Summer blogs bring Argentina to Middlebury
November 8, 2005
MIDDLEBURY, Vt.-During the summer of 2005, sophomores Theo May and Ashley Valle traveled to Argentina with Middlebury College Assistant Professor of Writing Héctor Vila to intern with two nonprofits based in Buenos Aires, the Asociación Mutual Israelita Argentina (AMIA), which is the center for the Jewish Diaspora in Latin America; and Centro de Estudios Legales y Sociales (CELS), a civil rights group that has received high honors from Human Rights Watch. As interns, the students solidified a relationship initiated by Vila in March 2005 between the South American organizations and the Middlebury College community. While interning in Argentina, May and Valle recorded their experiences through interactive Web journals called "blogs," creating a distance-learning venue for others.
May and Valle's interest in the service-learning project grew out of Vila's 2004 fall seminar course for first-year students, "Future Communities: Technology and Social Revolution," a seminar that explored the impact of technology on community organizations and encouraged students to become personally involved in the nonprofit sector. The two students, both international studies majors and fluent in Spanish, chose to study with groups that share their respective interests and concerns.

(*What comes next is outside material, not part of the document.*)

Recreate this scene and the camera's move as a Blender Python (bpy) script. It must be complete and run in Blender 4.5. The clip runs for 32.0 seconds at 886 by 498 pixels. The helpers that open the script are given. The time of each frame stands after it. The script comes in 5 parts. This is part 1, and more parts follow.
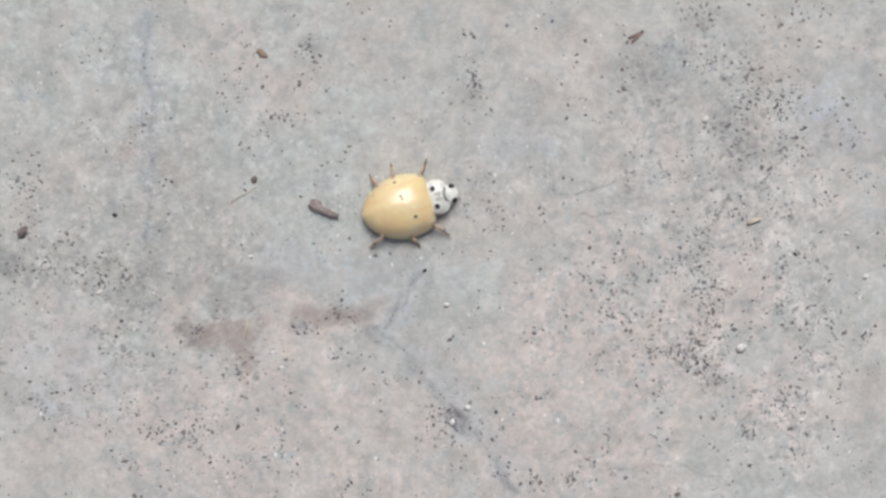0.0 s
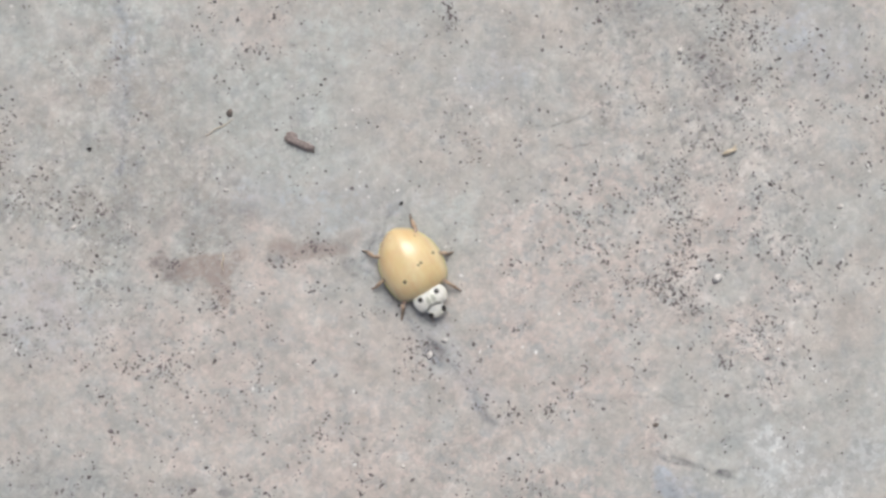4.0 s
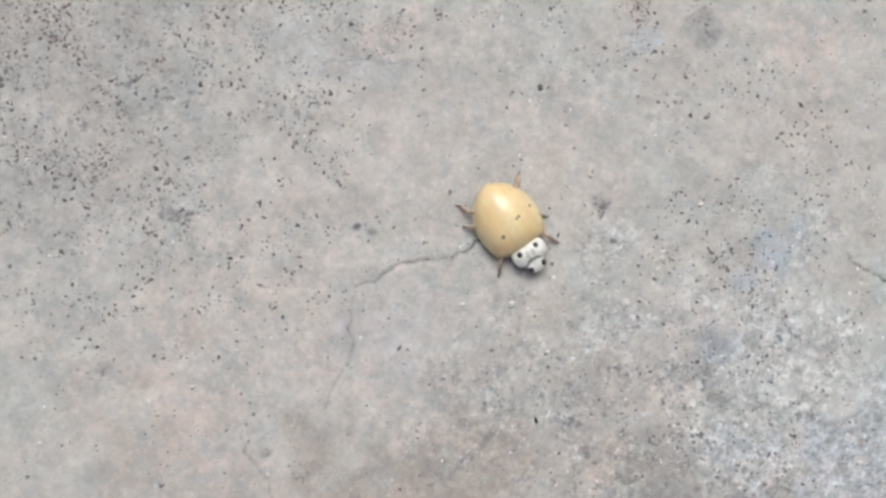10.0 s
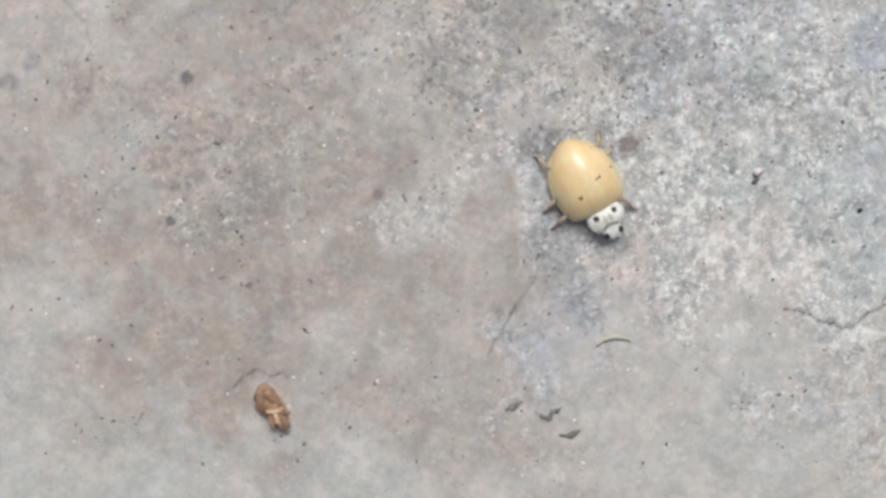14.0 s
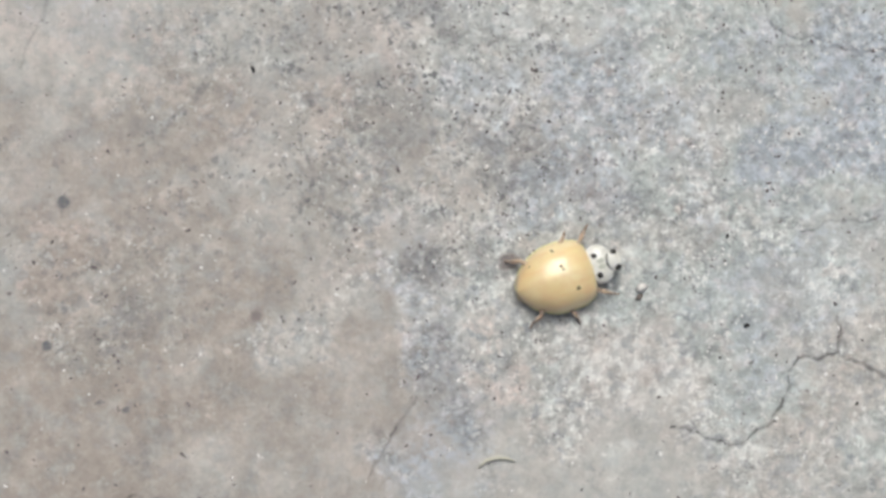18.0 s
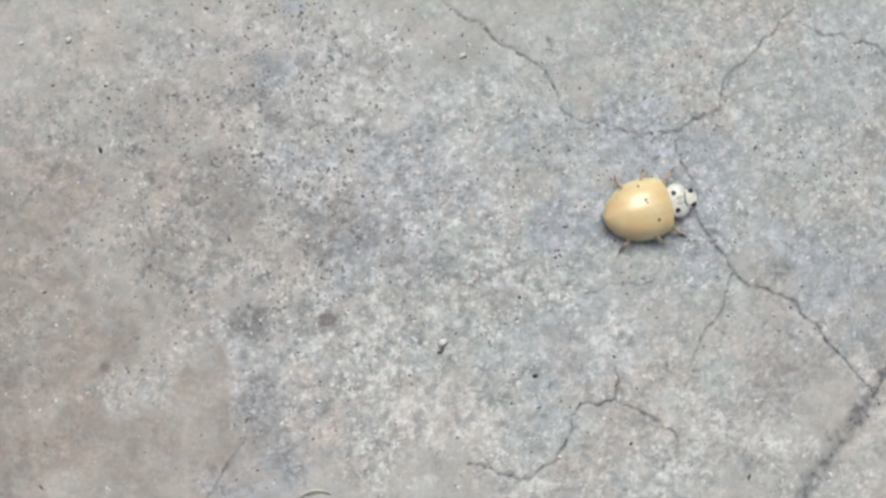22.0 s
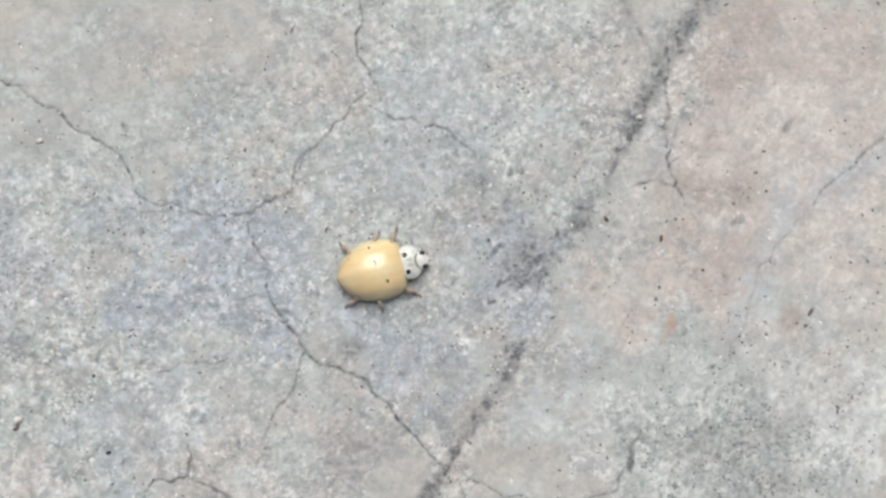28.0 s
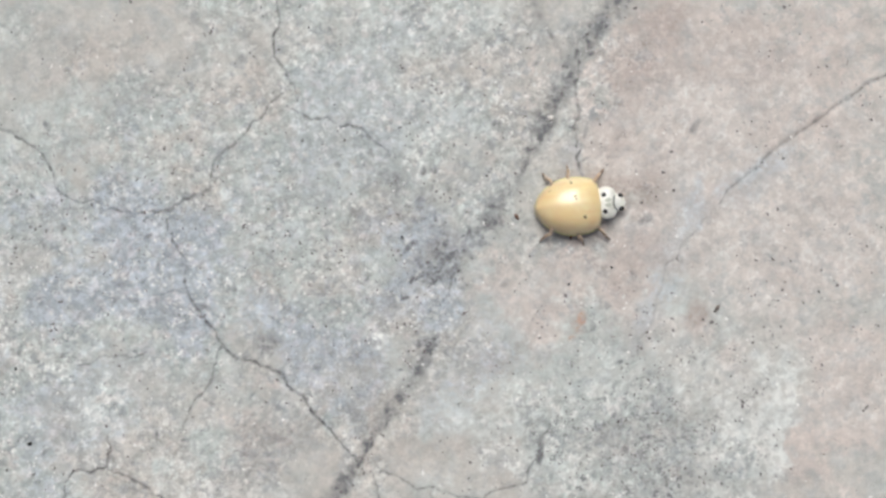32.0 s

Vila's public service efforts helping humanitarian endeavors in Latin America to develop information technology started a relationship with AMIA, CELS and a third Argentine nonprofit, the Fundación Evolución, whose mission is to use technology to promote interaction between young people in educational communities around the world. The organization partners with the Oxford-based World Education Corps (WEC), which offers interns the chance to pursue master's degrees in service-learning and international development at Oxford after a year of service with WEC. Vila's success teaching internet tools and blogging techniques to Fundación has extended its global outreach, established an ongoing rapport, and opened internship opportunities for the Middlebury students.
To formalize their plans to work with the nonprofits, May, Valle and Vila put together a proposal in April 2005 titled "Future Communities: NGOs, Social Revolution, and Evolving Communities in Argentina," and applied for a Middlebury College Academic Outreach Endowment Service-Learning Grant. The grant, awarded annually to individuals seeking to combine in-class learning with civic engagement, made the Argentina trip possible, giving the students real-world experience of the nonprofit sector there, and the communities it serves.
While in Argentina, they lived in the family-oriented neighborhood of La Recoléta, located between the British Embassy and the National Cemetery in Buenos Aires, walking or taking the bus to work where May and Valle interviewed members of their organizations and maintained their daily blogs.
May interned with AMIA to promote the emergence of a thriving and sustainable Jewish community in Argentina. "Working with AMIA allowed me to learn more about the political and religious oppression at the root of the Jewish Diaspora," he said. "Through AMIA, I was able to gather invaluable information from members of the Jewish Diaspora who had faced bigotry and violence, which gave me a new insight into the relationship between religious and political oppression."
Valle worked with CELS to promote and protect the human rights of the poorest segments of Argentine society. "I wanted to see how a society coming out of military dictatorship develops socially responsible programs that benefit the poor," she said. "By working with CELS, I gained a deeper understanding of the socioeconomic disparities in Argentina and the rest of Latin America."
Vila has continued working with the Fundación Evolución, helping them develop a blog called "A Toda Fe," meaning "with all faith," which will serve as an electronic newsletter. He plans to continue to use his interaction between the nonprofits and Middlebury as the basis for future classes in social consciousness and education. He will incorporate May and Valle's blog journals as an educational tool, continuing to offer through them an interactive link sharing the organizations' goals and activities and providing a dynamic resource for furthering the understanding of problems in Latin America.
"It is clear that what grew out of our seminar is a model of what can actually happen in the future, a model of a new kind of liberal arts education that has the notion of developing world citizens at its core," he said.
Both Valle and May expect to participate in Middlebury College's study abroad program next year. Valle plans to return to Latin America to spend a year with human rights groups in both Argentina and Brazil, while May will examine oppression of both the Jewish and Muslim Diasporas in the Middle East. While abroad, the students hope to pursue projects that connect foreign nongovernmental organizations with the Middlebury College community. "We want to provide an example of how traveling abroad and service-learning can be combined, as well as encourage other students to continue with similar projects in the future," said Valle.